Appliances Not Accessories
Although the electrical appliances are always as cheap as possible their destruction makes you think about how you view your own possessions. What they represent isn’t as precious as we think. So would Juneau Projects destroy anything that was dear to them?
“In a piece we did recently, two mobile phones are set up facing each other on two stands and played through a lap top and various effects. Because of their closeness they feedback and we kind of made them talk to each other.” Phil’s eyes light up, “Then we took a blowtorch to one of them! One of the phones we used was my girlfriends and even though it hadn’t worked properly for a while, we were sad to see it go.”
Playing Out
Another recent project involved touring a road show round the country with a few tracks they’d made themselves. Fanzines and personal CD players were laid out and kids were given the opportunity to write their own lyrics, then record them in the caravan. Each song was videoed and each kid got a CD.
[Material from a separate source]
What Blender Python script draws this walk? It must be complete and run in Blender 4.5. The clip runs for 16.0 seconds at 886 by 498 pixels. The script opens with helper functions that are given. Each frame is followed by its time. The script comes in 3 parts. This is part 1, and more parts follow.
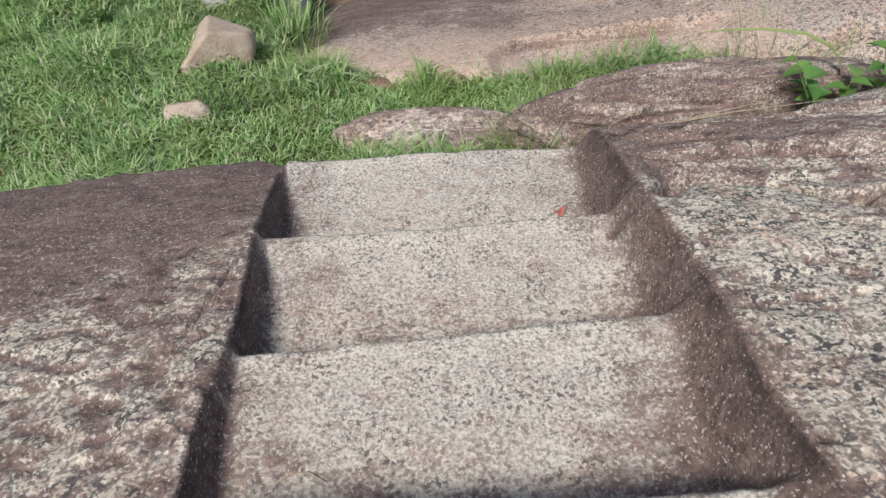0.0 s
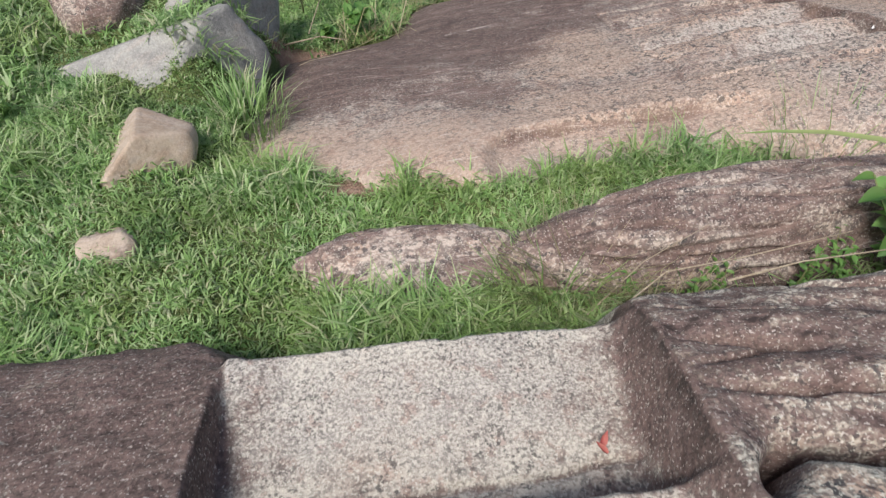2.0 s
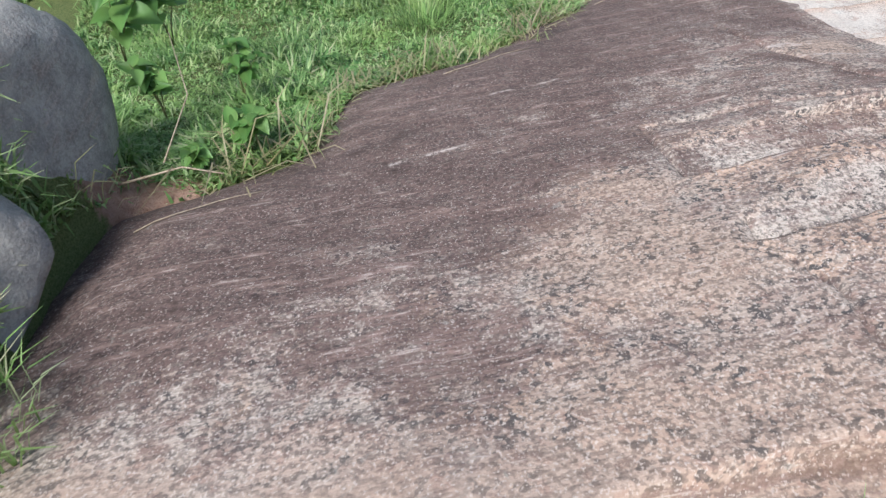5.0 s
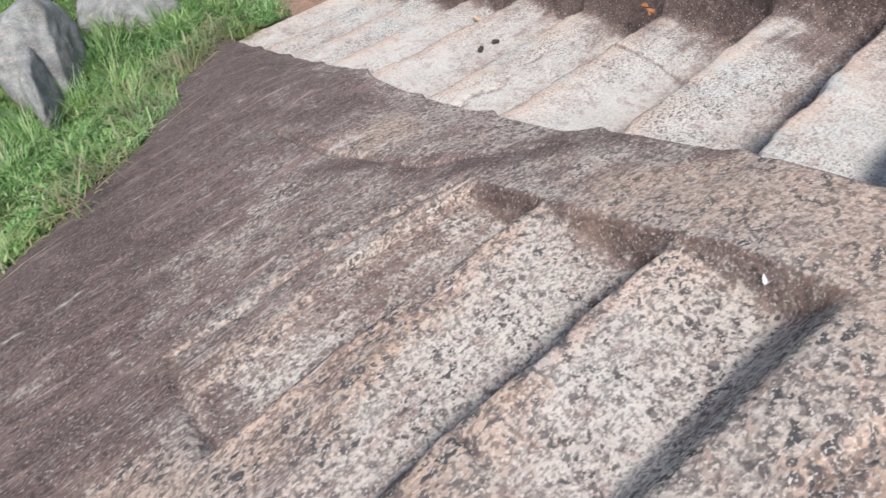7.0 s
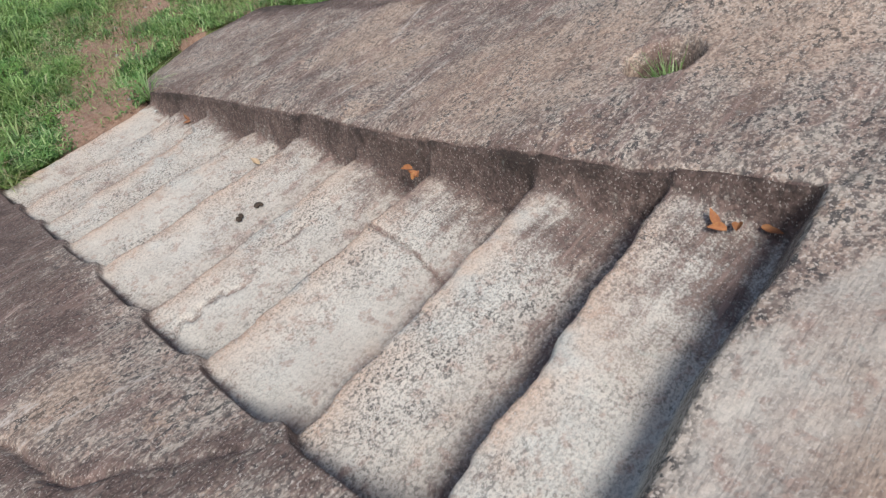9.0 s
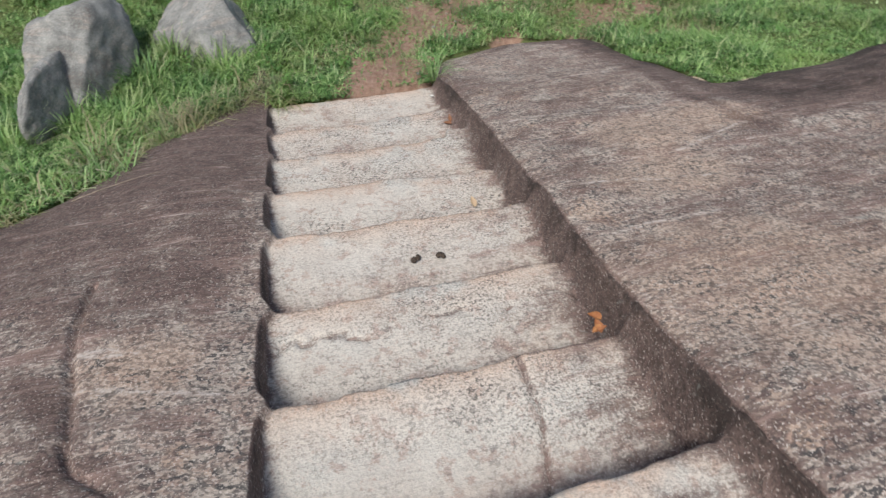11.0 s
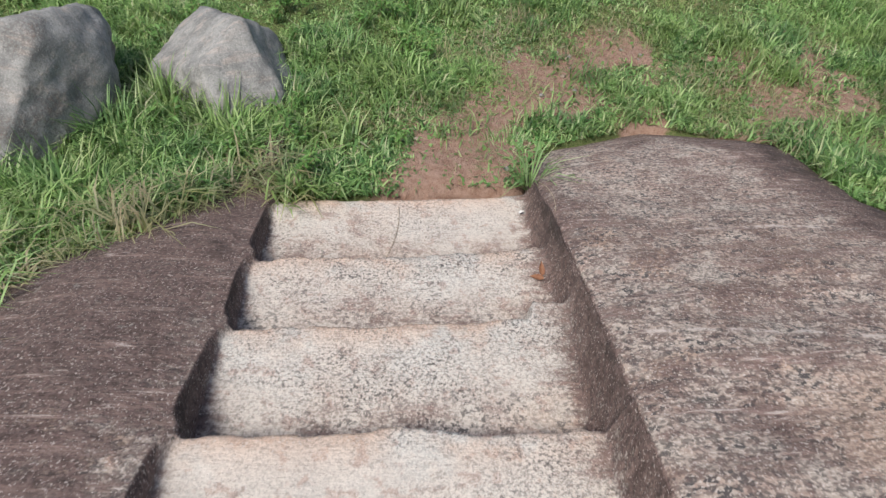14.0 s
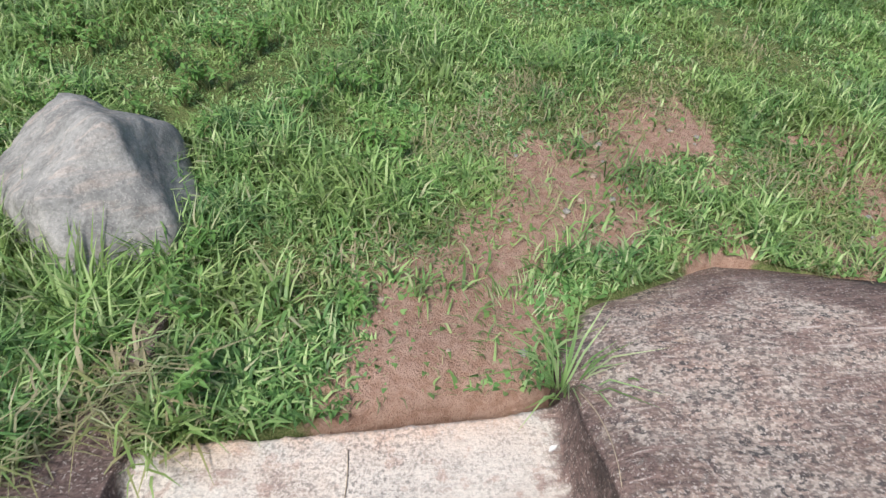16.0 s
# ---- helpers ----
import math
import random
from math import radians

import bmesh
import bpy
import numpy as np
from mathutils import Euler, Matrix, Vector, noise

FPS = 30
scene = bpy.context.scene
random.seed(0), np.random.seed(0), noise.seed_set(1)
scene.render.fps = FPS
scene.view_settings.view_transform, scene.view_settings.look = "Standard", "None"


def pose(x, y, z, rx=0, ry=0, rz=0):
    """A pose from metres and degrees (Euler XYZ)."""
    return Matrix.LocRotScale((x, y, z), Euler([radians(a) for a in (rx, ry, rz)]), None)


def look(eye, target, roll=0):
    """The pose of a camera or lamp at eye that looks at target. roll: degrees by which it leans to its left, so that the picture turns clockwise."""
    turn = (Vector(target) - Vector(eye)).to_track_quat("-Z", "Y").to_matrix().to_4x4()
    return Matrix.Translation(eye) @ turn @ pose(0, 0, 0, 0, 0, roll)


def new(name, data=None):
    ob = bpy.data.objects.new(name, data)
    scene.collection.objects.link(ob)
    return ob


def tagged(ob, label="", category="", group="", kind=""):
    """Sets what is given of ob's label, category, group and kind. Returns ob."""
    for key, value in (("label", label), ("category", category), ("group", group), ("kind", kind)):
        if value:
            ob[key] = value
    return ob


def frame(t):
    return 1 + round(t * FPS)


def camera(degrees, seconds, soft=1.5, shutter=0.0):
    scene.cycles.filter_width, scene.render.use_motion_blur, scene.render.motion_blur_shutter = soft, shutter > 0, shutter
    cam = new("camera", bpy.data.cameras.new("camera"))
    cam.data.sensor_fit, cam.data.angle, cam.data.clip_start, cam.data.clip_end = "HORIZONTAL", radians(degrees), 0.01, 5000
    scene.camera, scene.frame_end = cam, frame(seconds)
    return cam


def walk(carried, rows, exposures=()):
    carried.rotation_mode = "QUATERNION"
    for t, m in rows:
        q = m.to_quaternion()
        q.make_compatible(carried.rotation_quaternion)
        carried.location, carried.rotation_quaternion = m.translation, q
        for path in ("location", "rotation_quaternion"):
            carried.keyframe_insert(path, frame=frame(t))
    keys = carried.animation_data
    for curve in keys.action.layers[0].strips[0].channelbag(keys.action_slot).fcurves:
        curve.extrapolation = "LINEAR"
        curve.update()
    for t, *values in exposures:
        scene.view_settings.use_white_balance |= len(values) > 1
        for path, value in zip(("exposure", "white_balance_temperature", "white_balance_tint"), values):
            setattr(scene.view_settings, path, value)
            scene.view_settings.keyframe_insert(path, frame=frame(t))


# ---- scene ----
cam = camera(65.1, 16.0, soft=1.4, shutter=0.15)
METRES, EYE, TILT, LEAN, TURN = 10.0, 3.72, -50.0, 0.0, 0.0
LIGHTING = [(0.0, -0.09, 6450, 9), (3.2, 0.07, 6450, 10), (5.4, 0.24, 6000, 9), (6.6, 0.20, 6050, 9), (8.0, -0.09, 6300, 7), (10.4, -0.17, 6350, 7), (12.5, -0.22, 6450, 9), (14.5, 0.04, 6450, 10), (16.0, 0.20, 6350, 10)]
ROWS = [
    (0.0, 0.0, 0.0, 0.0, 0.0, 0.0, 0.0),
    (0.5, -0.0057, 0.0157, 0.0122, -0.78, -0.12, 0.42),
    (1.0, -0.0119, 0.0263, 0.0251, -1.17, -0.04, 1.15),
    (1.5, -0.0085, 0.0493, 0.0402, -1.34, -0.31, 1.32),
    (2.0, -0.0034, 0.0668, 0.062, -1.72, -0.08, 1.45),
    (2.5, -0.0049, 0.0928, 0.0823, -2.01, -0.11, 1.76),
    (3.0, -0.0036, 0.1216, 0.1018, -2.26, -0.02, 1.93),
    (5.5, 0.0319, 0.2764, 0.1859, -4.82, 1.1, 3.6),
    (6.0, 0.0542, 0.2913, 0.203, -9.76, 1.16, 10.81),
    (6.5, 0.0908, 0.3021, 0.2087, -16.99, -0.65, 20.45),
    (7.0, 0.1273, 0.3057, 0.2149, -21.41, -1.87, 26.1),
    (7.5, 0.1668, 0.3053, 0.2236, -26.2, -3.94, 31.06),
    (8.0, 0.203, 0.3073, 0.2298, -28.64, -4.76, 33.84),
    (10.5, 0.2886, 0.3371, 0.2758, -15.3, 1.99, 15.47),
    (11.0, 0.2982, 0.3467, 0.2811, -7.71, 3.21, 3.02),
    (11.5, 0.306, 0.3665, 0.2862, -2.07, 3.22, -5.95),
    (12.0, 0.3096, 0.3881, 0.3037, -1.54, 3.02, -6.66),
    (12.5, 0.3178, 0.422, 0.3177, -1.45, 3.37, -6.37),
    (13.0, 0.3241, 0.4449, 0.3358, -1.66, 3.78, -6.55),
    (13.5, 0.3221, 0.4797, 0.3581, -1.54, 3.38, -6.7),
    (14.0, 0.3239, 0.5167, 0.3783, -1.47, 3.93, -6.18),
    (14.5, 0.3218, 0.549, 0.3998, -1.71, 4.46, -6.08),
    (15.0, 0.3177, 0.581, 0.4237, -1.65, 4.37, -5.67),
    (15.5, 0.3212, 0.6142, 0.441, -1.93, 4.6, -5.2),
    (16.0, 0.3232, 0.6433, 0.4588, -2.03, 5.13, -4.86),
]
walk(cam, [(t, pose(0, 0, EYE, TILT, LEAN, TURN) @ pose(METRES * x, METRES * y, METRES * z, 90 + pitch, roll, yaw)) for t, x, y, z, yaw, pitch, roll in ROWS], LIGHTING)

# ---- world and light ----
world = bpy.data.worlds.new("sky")
scene.world = world
world.use_nodes = True
wn = world.node_tree
sky = wn.nodes.new("ShaderNodeTexSky")
sky.sky_type = "NISHITA"
sky.sun_disc = False
sky.sun_elevation = radians(54)
sky.sun_rotation = radians(208)
sky.air_density, sky.dust_density, sky.ozone_density = 1.0, 3.0, 1.0
wn.links.new(sky.outputs[0], wn.nodes["Background"].inputs[0])
wn.nodes["Background"].inputs[1].default_value = 0.125
sun = new("sun", bpy.data.lights.new("sun", "SUN"))
sun.data.energy = 3.7
sun.data.angle = radians(16)
sun.data.color = (1.0, 0.97, 0.93)
sun.matrix_world = look((-2.4, -4.6, 7.2), (0, 0, 0))


# ---- noise and small maths ----
def sstep(a, b, v):
    t = np.clip((v - a) / (b - a), 0, 1)
    return t * t * (3 - 2 * t)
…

“There is a weird kind of Karmic balance to the stuff we do. On the one hand we’re taking things out of the world, like Fax Machines and TVs and on the other we’re putting things back like kids on CDs!”
It didn’t stop there though, as the resulting vocals were lifted, remixed and played out live by the boys themselves at The Sunflower Lounge, Birmingham. In this age of high technology Juneau Project lower the tone but they also find something beautiful in that. Kids that innocently and effortlessly create something new, or electrical items that come to life as they’re about to break. There is something to be said about Lo-Fi.
“People are very sophisticated with how music and films are made. It’s the immediacy of the moment which gives it a genuine appeal. We’re not against that per se but it’s certainly an antidote to for example of the anodyne nature of the pop business or
Hollywood.”
Which is why the Juneau Projects’ projects are so special.